Today the 2030 Group released a new study that was conducted jointly by SMTA and the Northern Virginia Transportation Alliance, to explore how the region sets transportation priorities and what leading experts in the field feel those priorities should be.   The survey was conducted over the past several months through telephone surveys and focus groups with over 40 top transportation professionals from Maryland, Virginia and the District of Columbia.

 Summary of the Key Findings:

1.      The nation’s most congested region lacks a well-defined short-list of transportation investments that would have the greatest potential to reduce congestion/improve mobility over the next 20 years.

2.      Among transportation professionals, significant consensus exists as to highway and public transit investments that would be the most productive. 

3.      The top-ten projects are listed in the report, including continued investment in Metro System Maintenance and Operations, New Potomac Bridges, and multi-modal projects to add capacity in several key transportation corridors.
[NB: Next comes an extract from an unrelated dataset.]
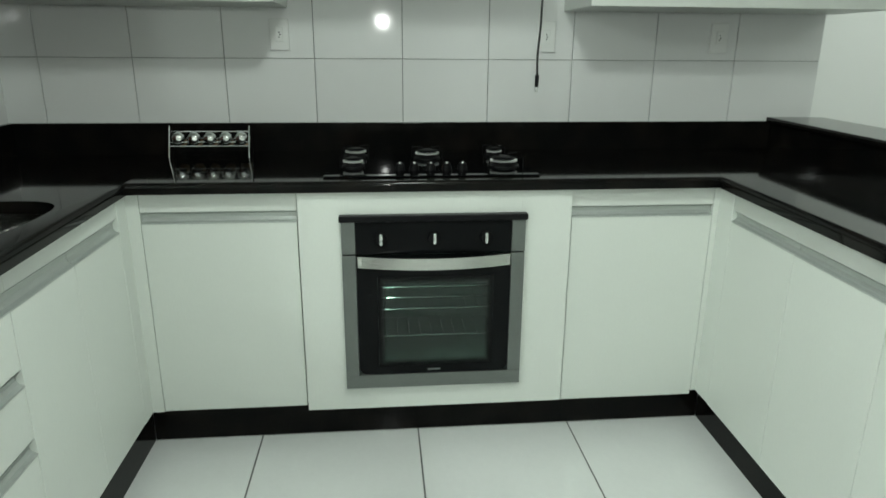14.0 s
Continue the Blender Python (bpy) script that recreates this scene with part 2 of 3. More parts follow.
def printed_border(m, x0, x1, z0, z1, fade):
    """Black print on the glass that thins out from the window's edge inwards."""
    n, l = m.node_tree.nodes, m.node_tree.links
    out = n["Material Output"].inputs["Surface"]
    glass = out.links[0].from_socket
    co, xyz = n.new("ShaderNodeTexCoord"), n.new("ShaderNodeSeparateXYZ")
    l.new(co.outputs["Object"], xyz.inputs[0])

    def calc(kind, a, b):
        q = n.new("ShaderNodeMath")
        q.operation = kind
        for k, v in enumerate((a, b)):
            if isinstance(v, float):
                q.inputs[k].default_value = v
            else:
                l.new(v, q.inputs[k])
        return q.outputs[0]

    x, z = xyz.outputs["X"], xyz.outputs["Z"]
    edge = calc("MINIMUM", calc("MINIMUM", calc("SUBTRACT", x, x0), calc("SUBTRACT", x1, x)), calc("MINIMUM", calc("SUBTRACT", z, z0), calc("SUBTRACT", z1, z)))
    ramp = n.new("ShaderNodeMapRange")
    ramp.interpolation_type = "SMOOTHSTEP"
    ramp.inputs["From Max"].default_value = fade
    l.new(edge, ramp.inputs["Value"])
    black, mix = n.new("ShaderNodeBsdfPrincipled"), n.new("ShaderNodeMixShader")
    black.inputs["Base Color"].default_value = (0.0035, 0.004, 0.0045, 1)
    black.inputs["Roughness"].default_value, black.inputs["Specular IOR Level"].default_value = 0.04, 0.11
    l.new(ramp.outputs[0], mix.inputs[0])
    l.new(black.outputs[0], mix.inputs[1])
    l.new(glass, mix.inputs[2])
    l.new(mix.outputs[0], out)


printed_border(OVEN_GLASS, *FRIT)
PANE = material("frosted dusky glass", (0.060, 0.064, 0.062), 0.22, vary=0.15, scale=14, grain=0.2, grain_scale=120, bump=0.3, bump_scale=90)
NIGHT = material("dusk plaster outside", (0.16, 0.17, 0.17), 0.9, vary=0.2, scale=2)

# ---- building helpers ----
ORIGIN = {}


def box(x0, x1, y0, y1, z0, z1, bevel=0.0, segments=2):
    bm = bmesh.new()
    bmesh.ops.create_cube(bm, size=1.0)
    for v in bm.verts:
        v.co = Vector(((x0 + x1) / 2 + v.co.x * (x1 - x0), (y0 + y1) / 2 + v.co.y * (y1 - y0), (z0 + z1) / 2 + v.co.z * (z1 - z0)))
    if bevel:
        bmesh.ops.bevel(bm, geom=bm.edges[:], offset=bevel, segments=segments, profile=0.5, affect="EDGES")
    return bm


def join(*bms):
    """Several bmeshes of one part in one."""
    out = bms[0]
    for b in bms[1:]:
        m = bpy.data.meshes.new("joined")
        b.to_mesh(m)
        b.free()
        out.from_mesh(m)
        bpy.data.meshes.remove(m)
    return out


def rod(a, b, r, sides=12, r2=None):
    a, b = Vector(a), Vector(b)
    bm = bmesh.new()
    bmesh.ops.create_cone(bm, cap_ends=True, segments=sides, radius1=r, radius2=r if r2 is None else r2, depth=(b - a).length)
    bm.transform(Matrix.Translation((a + b) / 2) @ (b - a).to_track_quat("Z", "Y").to_matrix().to_4x4())
    return bm


def lathe(profile, at=(0, 0, 0), sides=32, axis=None):
    """Turn (radius, height) points round the z axis; axis tips it to another way."""
    bm = bmesh.new()
    rings = []
    for r, z in profile:
        rings.append([bm.verts.new((r * math.cos(2 * math.pi * k / sides), r * math.sin(2 * math.pi * k / sides), z)) for k in range(sides)])
    for p, q in zip(rings, rings[1:]):
        for k in range(sides):
            bm.faces.new((p[k], p[(k + 1) % sides], q[(k + 1) % sides], q[k]))
    if profile[0][0] > 1e-6:
        bm.faces.new(rings[0][::-1])
    if profile[-1][0] > 1e-6:
        bm.faces.new(rings[-1])
    bmesh.ops.remove_doubles(bm, verts=bm.verts[:], dist=1e-6)
    bmesh.ops.recalc_face_normals(bm, faces=bm.faces[:])
    turn = Vector(axis).to_track_quat("Z", "Y").to_matrix().to_4x4() if axis else Matrix()
    bm.transform(Matrix.Translation(at) @ turn)
    return bm


def extrude(points, axis, a0, a1):
    """A closed cross-section, extruded along x (points are y, z), y (x, z) or z (x, y)."""
    bm = bmesh.new()
    place = {"x": lambda p, a: (a, *p), "y": lambda p, a: (p[0], a, p[1]), "z": lambda p, a: (*p, a)}[axis]
    one, two = [bm.verts.new(place(p, a0)) for p in points], [bm.verts.new(place(p, a1)) for p in points]
    n = len(points)
    for k in range(n):
        bm.faces.new((one[k], one[(k + 1) % n], two[(k + 1) % n], two[k]))
    bm.faces.new(one[::-1])
    bm.faces.new(two)
    bmesh.ops.recalc_face_normals(bm, faces=bm.faces[:])
    return bm


def tube(points, r, sides=10):
    """A round cable or wire through the points."""
    bm = bmesh.new()
    pts = [Vector(p) for p in points]
    rings = []
    for k, p in enumerate(pts):
        d = (pts[min(k + 1, len(pts) - 1)] - pts[max(k - 1, 0)]).normalized()
        u = d.orthogonal().normalized() if abs(d.x) > 0.9 else d.cross(Vector((1, 0, 0))).normalized()
        w = d.cross(u)
        rings.append([bm.verts.new(p + r * (math.cos(2 * math.pi * s / sides) * u + math.sin(2 * math.pi * s / sides) * w)) for s in range(sides)])
    for a, b in zip(rings, rings[1:]):
        for s in range(sides):
            bm.faces.new((a[s], a[(s + 1) % sides], b[(s + 1) % sides], b[s]))
    bm.faces.new(rings[0][::-1])
    bm.faces.new(rings[-1])
    bmesh.ops.recalc_face_normals(bm, faces=bm.faces[:])
    return bm


def smooth_path(points, steps=8):
    """Catmull-Rom points through the given ones."""
    p = [Vector(q) for q in points]
    p = [2 * p[0] - p[1]] + p + [2 * p[-1] - p[-2]]
    out = []
    for k in range(1, len(p) - 2):
        for s in range(steps):
            t = s / steps
            out.append(0.5 * (2 * p[k] + (p[k + 1] - p[k - 1]) * t + (2 * p[k - 1] - 5 * p[k] + 4 * p[k + 1] - p[k + 2]) * t * t
                              + (3 * p[k] - p[k - 1] - 3 * p[k + 1] + p[k + 2]) * t ** 3))
    return out + [p[-2]]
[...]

4.      The prioritization process should focus heavily on highway and transit investments that do the most to reduce travel times/delays, reduce congestion, and improve transportation network safety and reliability.

5.      Meeting the region’s transportation challenges requires not only selecting/advancing the right priorities, but a new process that is more regional and professional and less parochial, political and ideologically driven.

The number-one priority identified by regional experts:  Invest in current Metro system operations, core capacity and maintenance.  Multi-modal investments to area highways, bridges and new transit lines to better connect regional activity centers and key economic corridors together throughout the region rounded out most of the remaining  top-10 priorities, along with better land-use policies to encourage more transit-oriented development.

This independent study was sponsored by the 2030 Group, an association of business and community leaders working towards greater regional cooperation on long-term planning and economic issues.